■ TASK DESCRIPTION
Return each line of the data below verbatim; pictures are to be left out.

%%

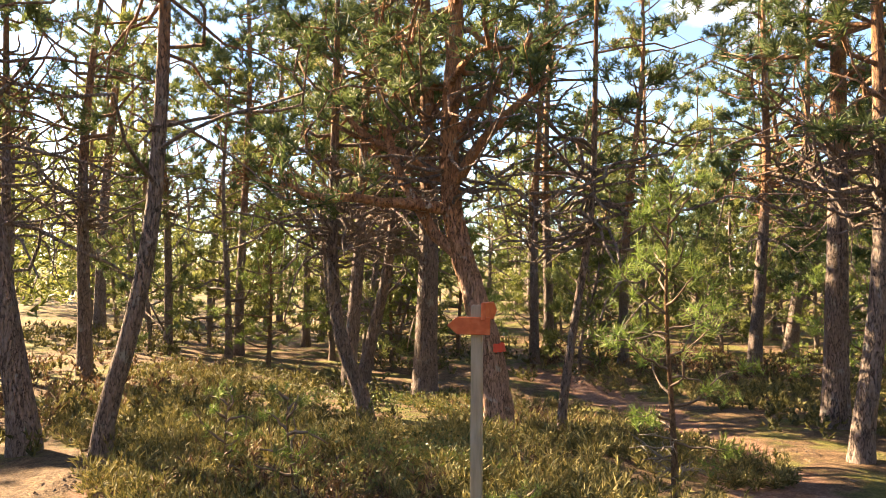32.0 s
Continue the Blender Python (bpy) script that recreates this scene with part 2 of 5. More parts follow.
PALE_GRASS = leafy("pale_grass_blade", ((0.1, (0.126, 0.112, 0.049)), (0.5, (0.266, 0.217, 0.105)), (0.9, (0.434, 0.364, 0.21))), 0.3, 0.6, 1.2)
GREEN_GRASS = leafy("green_grass_blade", ((0.1, (0.0575, 0.0881, 0.0169)), (0.5, (0.129, 0.162, 0.0305)), (0.9, (0.287, 0.257, 0.0745))), 0.3, 0.55, 1.5)
HEATHER_BROWN = leafy("brown_heather", ((0.1, (0.0363, 0.0224, 0.0145)), (0.5, (0.139, 0.0825, 0.0495)), (0.9, (0.297, 0.172, 0.0858))), 0.15, 0.7, 2.0)
HEATHER_GREEN = leafy("green_heather", ((0.1, (0.0363, 0.0419, 0.0146)), (0.5, (0.109, 0.106, 0.0338)), (0.9, (0.29, 0.234, 0.0887))), 0.2, 0.7, 2.0)
BERRY_GREEN = leafy("berry_shrub_leaf", ((0.1, (0.021, 0.0385, 0.0126)), (0.5, (0.0595, 0.0875, 0.0245)), (0.9, (0.154, 0.168, 0.049))), 0.3, 0.5, 1.6)
LITTER = leafy("pine_needle_litter", ((0.1, (0.11, 0.0562, 0.0285)), (0.5, (0.213, 0.112, 0.057)), (0.9, (0.331, 0.21, 0.114))), 0.05, 0.8, 2.0)
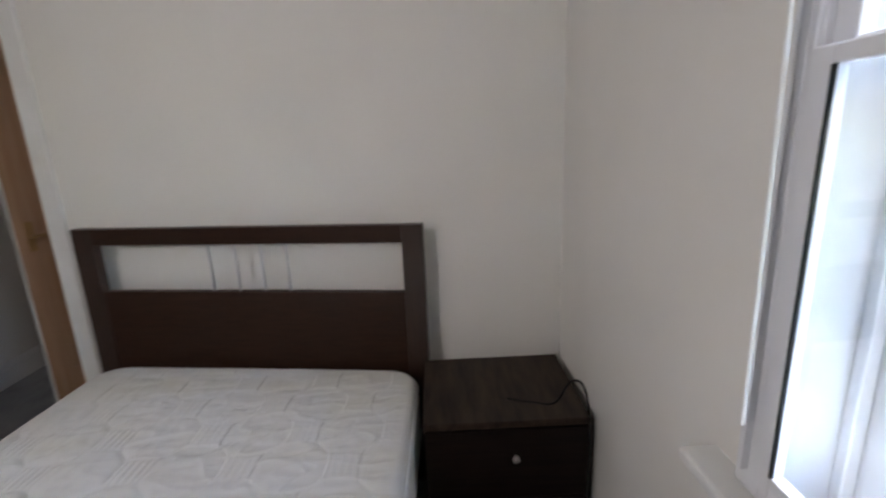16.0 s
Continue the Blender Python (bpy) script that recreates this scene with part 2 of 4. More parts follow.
M_PAVE = material("pavement", (0.060, 0.046, 0.040), 0.9, colour2=(0.048, 0.038, 0.033), scale=6, bump=0.2, stain=0.2)
M_KERB = material("kerb_stone", (0.15, 0.135, 0.125), 0.85, scale=10, bump=0.2, per_object=0.1)
M_STONE = material("sandstone", (0.20, 0.155, 0.115), 0.9, colour2=(0.11, 0.082, 0.060), scale=7, bump=0.6, bump_scale=18, stain=0.3, per_object=0.22)
M_MORTAR = material("mortar", (0.19, 0.15, 0.115), 0.95, scale=20, bump=0.4)
M_COPING = material("coping_stone", (0.055, 0.045, 0.038), 0.9, scale=8, bump=0.5, bump_scale=20, stain=0.3)
M_GRAVE = material("headstone", (0.042, 0.041, 0.039), 0.8, colour2=(0.024, 0.024, 0.023), scale=6, bump=0.3)
M_BARK = material("bark", (0.045, 0.036, 0.028), 0.95, colour2=(0.075, 0.06, 0.045), scale=5, stretch=(3, 3, 0.6), bump=0.9, bump_scale=14)
M_CARPAINT = material("car_paint", (0.035, 0.055, 0.06), 0.25, 0.4, scale=2, coat=0.6)
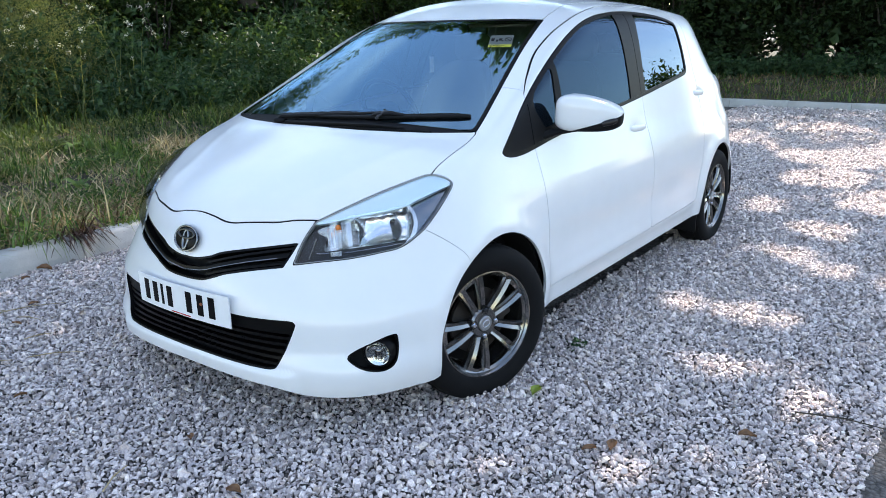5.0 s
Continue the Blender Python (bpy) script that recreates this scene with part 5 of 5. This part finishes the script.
# low hedge on the far side of the parking area
for a in np.linspace(-25, 62, 9):
    shrub(2.0 + 17 * math.cos(radians(a)), 2.0 + 17 * math.sin(radians(a)), 1.8, 1.8, 1.7 + 0.3 * math.sin(a), 0.12, SHADED_LEAF, 600 + j, "low dark hedge shrub across the parking area", 2600)
    j += 1
weeds("bank_weeds", 700, -9, 2.4, 14.6, 16.0, 0.55, 0.11, NETTLE, r, 12, "low dark green weeds on the bank")

# ---- litter on the gravel ----
def fallen_leaf(x, y, size, material, label, seed, z=0.03):
    q = np.random.default_rng(seed)
    verts, faces = [], []
    for t, w in ((0.0, 0.06), (0.2, 0.55), (0.45, 0.9), (0.7, 0.65), (1.0, 0.04)):
        for s in (-1, -0.5, 0, 0.5, 1):
            verts.append((size * (t - 0.5), size * 0.33 * w * s, size * (0.16 * s * s * q.uniform(0.6, 1.3) + 0.12 * math.sin(t * 3.1))))
    for a in range(4):
        for b in range(4):
            o = a * 5 + b
            faces.append((o, o + 1, o + 6, o + 5))
    ob = tagged(fast_mesh("fallen_leaf", np.array(verts), np.array(faces), material, True), label, "leaf", group="fallen leaves")
    ob.matrix_basis = pose(x, y, z, q.uniform(-12, 12), q.uniform(-12, 12), q.uniform(0, 360))
    return ob


fallen_leaf(0.971, 0.079, 0.072, FRESH, "yellow-green fallen leaf on the gravel beside the tyre", 1, 0.028)
for i, (x, y, s) in enumerate(((-2.17, -0.19, 0.09), (-2.08, -0.34, 0.06), (-2.10, -0.98, 0.07), (-1.41, -0.70, 0.045), (-1.81, -0.94, 0.045), (-1.67, -0.99, 0.045), (0.18, -0.865, 0.045), (-1.62, -0.52, 0.05), (-1.75, -0.95, 0.05), (-1.55, -1.15, 0.05), (1.36, -0.11, 0.062), (1.31, -0.17, 0.05), (0.55, -0.98, 0.06), (-0.62, -1.05, 0.05), (1.7, 0.2, 0.06), (2.1, 1.3, 0.05))):
    fallen_leaf(x, y, s, DEAD, "curled brown dead leaf on the gravel", 10 + i, 0.026)
q = np.random.default_rng(23)
for i, (x, y, L, a) in enumerate(((-1.555, -0.555, 0.30, 62), (-1.68, -0.70, 0.20, 35), (-1.03, -0.98, 0.17, 50), (-0.88, -0.78, 0.22, 48), (-1.35, -0.92, 0.12, 80), (-1.42, -0.64, 0.14, 20), (-1.15, -0.72, 0.12, 70), (-1.85, -0.9, 0.16, 40), (1.94, 0.47, 0.30, 8), (0.2, -1.15, 0.14, 120))):
    d = Vector((math.cos(radians(a)), math.sin(radians(a)), 0)) * L / 2
    s = Vector((-d.y, d.x, 0)) * 0.08
    tw = part("straw_stalk", tube([Vector((x, y, 0.032)) - d, Vector((x, y, 0.038)) + s, Vector((x, y, 0.033)) + d], [0.0028, 0.0026, 0.0014], 6), STRAW if i != 8 else BARK, None)
    tagged(tw, "dry straw stalk lying on the gravel", "straw", group="straw on the gravel")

%%

■ SOLUTION TO THIS TASK
32.0 s
Continue the Blender Python (bpy) script that recreates this scene with part 2 of 5. More parts follow.
PALE_GRASS = leafy("pale_grass_blade", ((0.1, (0.126, 0.112, 0.049)), (0.5, (0.266, 0.217, 0.105)), (0.9, (0.434, 0.364, 0.21))), 0.3, 0.6, 1.2)
GREEN_GRASS = leafy("green_grass_blade", ((0.1, (0.0575, 0.0881, 0.0169)), (0.5, (0.129, 0.162, 0.0305)), (0.9, (0.287, 0.257, 0.0745))), 0.3, 0.55, 1.5)
HEATHER_BROWN = leafy("brown_heather", ((0.1, (0.0363, 0.0224, 0.0145)), (0.5, (0.139, 0.0825, 0.0495)), (0.9, (0.297, 0.172, 0.0858))), 0.15, 0.7, 2.0)
HEATHER_GREEN = leafy("green_heather", ((0.1, (0.0363, 0.0419, 0.0146)), (0.5, (0.109, 0.106, 0.0338)), (0.9, (0.29, 0.234, 0.0887))), 0.2, 0.7, 2.0)
BERRY_GREEN = leafy("berry_shrub_leaf", ((0.1, (0.021, 0.0385, 0.0126)), (0.5, (0.0595, 0.0875, 0.0245)), (0.9, (0.154, 0.168, 0.049))), 0.3, 0.5, 1.6)
LITTER = leafy("pine_needle_litter", ((0.1, (0.11, 0.0562, 0.0285)), (0.5, (0.213, 0.112, 0.057)), (0.9, (0.331, 0.21, 0.114))), 0.05, 0.8, 2.0)
16.0 s
Continue the Blender Python (bpy) script that recreates this scene with part 2 of 4. More parts follow.
M_PAVE = material("pavement", (0.060, 0.046, 0.040), 0.9, colour2=(0.048, 0.038, 0.033), scale=6, bump=0.2, stain=0.2)
M_KERB = material("kerb_stone", (0.15, 0.135, 0.125), 0.85, scale=10, bump=0.2, per_object=0.1)
M_STONE = material("sandstone", (0.20, 0.155, 0.115), 0.9, colour2=(0.11, 0.082, 0.060), scale=7, bump=0.6, bump_scale=18, stain=0.3, per_object=0.22)
M_MORTAR = material("mortar", (0.19, 0.15, 0.115), 0.95, scale=20, bump=0.4)
M_COPING = material("coping_stone", (0.055, 0.045, 0.038), 0.9, scale=8, bump=0.5, bump_scale=20, stain=0.3)
M_GRAVE = material("headstone", (0.042, 0.041, 0.039), 0.8, colour2=(0.024, 0.024, 0.023), scale=6, bump=0.3)
M_BARK = material("bark", (0.045, 0.036, 0.028), 0.95, colour2=(0.075, 0.06, 0.045), scale=5, stretch=(3, 3, 0.6), bump=0.9, bump_scale=14)
M_CARPAINT = material("car_paint", (0.035, 0.055, 0.06), 0.25, 0.4, scale=2, coat=0.6)
5.0 s
Continue the Blender Python (bpy) script that recreates this scene with part 5 of 5. This part finishes the script.
# low hedge on the far side of the parking area
for a in np.linspace(-25, 62, 9):
    shrub(2.0 + 17 * math.cos(radians(a)), 2.0 + 17 * math.sin(radians(a)), 1.8, 1.8, 1.7 + 0.3 * math.sin(a), 0.12, SHADED_LEAF, 600 + j, "low dark hedge shrub across the parking area", 2600)
    j += 1
weeds("bank_weeds", 700, -9, 2.4, 14.6, 16.0, 0.55, 0.11, NETTLE, r, 12, "low dark green weeds on the bank")

# ---- litter on the gravel ----
def fallen_leaf(x, y, size, material, label, seed, z=0.03):
    q = np.random.default_rng(seed)
    verts, faces = [], []
    for t, w in ((0.0, 0.06), (0.2, 0.55), (0.45, 0.9), (0.7, 0.65), (1.0, 0.04)):
        for s in (-1, -0.5, 0, 0.5, 1):
            verts.append((size * (t - 0.5), size * 0.33 * w * s, size * (0.16 * s * s * q.uniform(0.6, 1.3) + 0.12 * math.sin(t * 3.1))))
    for a in range(4):
        for b in range(4):
            o = a * 5 + b
            faces.append((o, o + 1, o + 6, o + 5))
    ob = tagged(fast_mesh("fallen_leaf", np.array(verts), np.array(faces), material, True), label, "leaf", group="fallen leaves")
    ob.matrix_basis = pose(x, y, z, q.uniform(-12, 12), q.uniform(-12, 12), q.uniform(0, 360))
    return ob


fallen_leaf(0.971, 0.079, 0.072, FRESH, "yellow-green fallen leaf on the gravel beside the tyre", 1, 0.028)
for i, (x, y, s) in enumerate(((-2.17, -0.19, 0.09), (-2.08, -0.34, 0.06), (-2.10, -0.98, 0.07), (-1.41, -0.70, 0.045), (-1.81, -0.94, 0.045), (-1.67, -0.99, 0.045), (0.18, -0.865, 0.045), (-1.62, -0.52, 0.05), (-1.75, -0.95, 0.05), (-1.55, -1.15, 0.05), (1.36, -0.11, 0.062), (1.31, -0.17, 0.05), (0.55, -0.98, 0.06), (-0.62, -1.05, 0.05), (1.7, 0.2, 0.06), (2.1, 1.3, 0.05))):
    fallen_leaf(x, y, s, DEAD, "curled brown dead leaf on the gravel", 10 + i, 0.026)
q = np.random.default_rng(23)
for i, (x, y, L, a) in enumerate(((-1.555, -0.555, 0.30, 62), (-1.68, -0.70, 0.20, 35), (-1.03, -0.98, 0.17, 50), (-0.88, -0.78, 0.22, 48), (-1.35, -0.92, 0.12, 80), (-1.42, -0.64, 0.14, 20), (-1.15, -0.72, 0.12, 70), (-1.85, -0.9, 0.16, 40), (1.94, 0.47, 0.30, 8), (0.2, -1.15, 0.14, 120))):
    d = Vector((math.cos(radians(a)), math.sin(radians(a)), 0)) * L / 2
    s = Vector((-d.y, d.x, 0)) * 0.08
    tw = part("straw_stalk", tube([Vector((x, y, 0.032)) - d, Vector((x, y, 0.038)) + s, Vector((x, y, 0.033)) + d], [0.0028, 0.0026, 0.0014], 6), STRAW if i != 8 else BARK, None)
    tagged(tw, "dry straw stalk lying on the gravel", "straw", group="straw on the gravel")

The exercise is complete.